Matin de septembre, il faut se lever tôt car le troupeau va partir. Depuis deux jours déjà les bergers du bas pays sont venus trier les bêtes, marquer certaines et isoler les plus faibles qui partiront en camion. Mais surtout ils ont « habillé » les brebis avec des pompons de laines de toutes les couleurs attachés sur leur dos, puis ils ont posé les sonnailles au cou des bêtes. De grosses cloches pour les brebis et les moutons les plus robustes, des petites au son plus clair pour les agneaux nés au printemps. Cloches en fer que frappe un os attaché par un lacet de cuir. Leurs colliers de bois sont bariolés de couleurs vives. Les 1 200 têtes du troupeau sont prêtes pour la transhumance de trois jours, des montagnes de Meyruès, au bord du Causse, au pays d’en bas, vers Saint Jean du Gard ou Lassalle.
On monte au parc ou les bêtes attendent puis c’est le départ. En tête les bergers. Ils ont leur fouet pour stimuler les traînards ou ramener ceux qui s’écartent. D’un côté il y a la lanière de cuir, de l’autre le bout clouté qui permet de prendre appui sur terre ; car le fouet est aussi une canne utile pour marcher en zone montagneuse. Mais le berger a aussi un trésor dans son sac : des châtaignons, petites châtaignes séchées dont les moutons raffolent, et grâce auxquels les bergers attirent à eux les mâles dominants que suit le troupeau.

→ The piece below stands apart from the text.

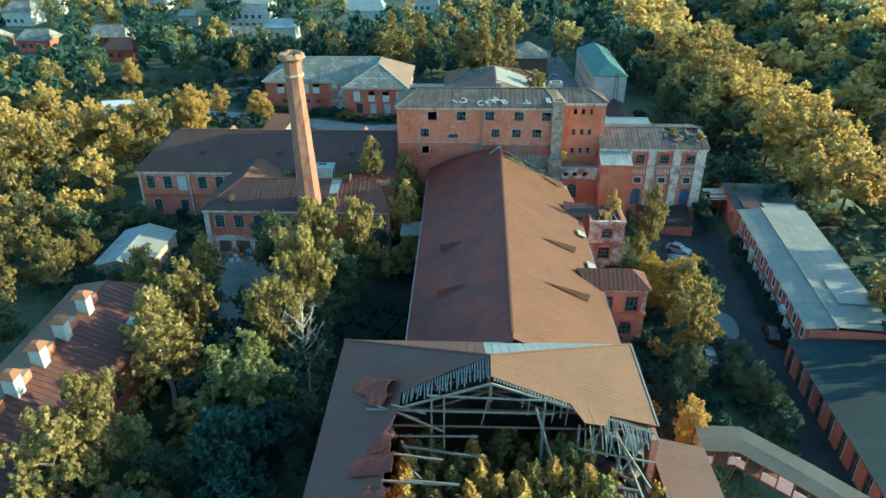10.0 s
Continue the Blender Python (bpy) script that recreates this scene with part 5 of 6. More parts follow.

En route par les chemins de montagne jusqu’à la draille qui court à flanc de coteaux presque au sommet, le troupeau s’étire sur des dizaines de mètres. Autour des bêtes les chiens de berger veillent et écoutent le maître. Ils sont d’une rare efficacité.
On marche ainsi au dessus des Oubrets, puis c’est Cabriac et le col des Salides et on rejoint la grande draille qui descend de l’autre côté de l’Aigoual. Les bergers racontent des histoires de leur jeunesse, quand les loups suivaient le troupeau, faisant office de fossoyeur, histoires des grands feux de forêt ou d’étés exceptionnels… souvenirs des anciens.
Et quand j’entends le psaume 23 « l’Éternel est mon berger… » je revois ces grands troupeaux et ces bergers que je suivais émerveillé… quelque chose d’immuable et de vrai, un moment de temps suspendu que seul remplit le chant des sonnailles.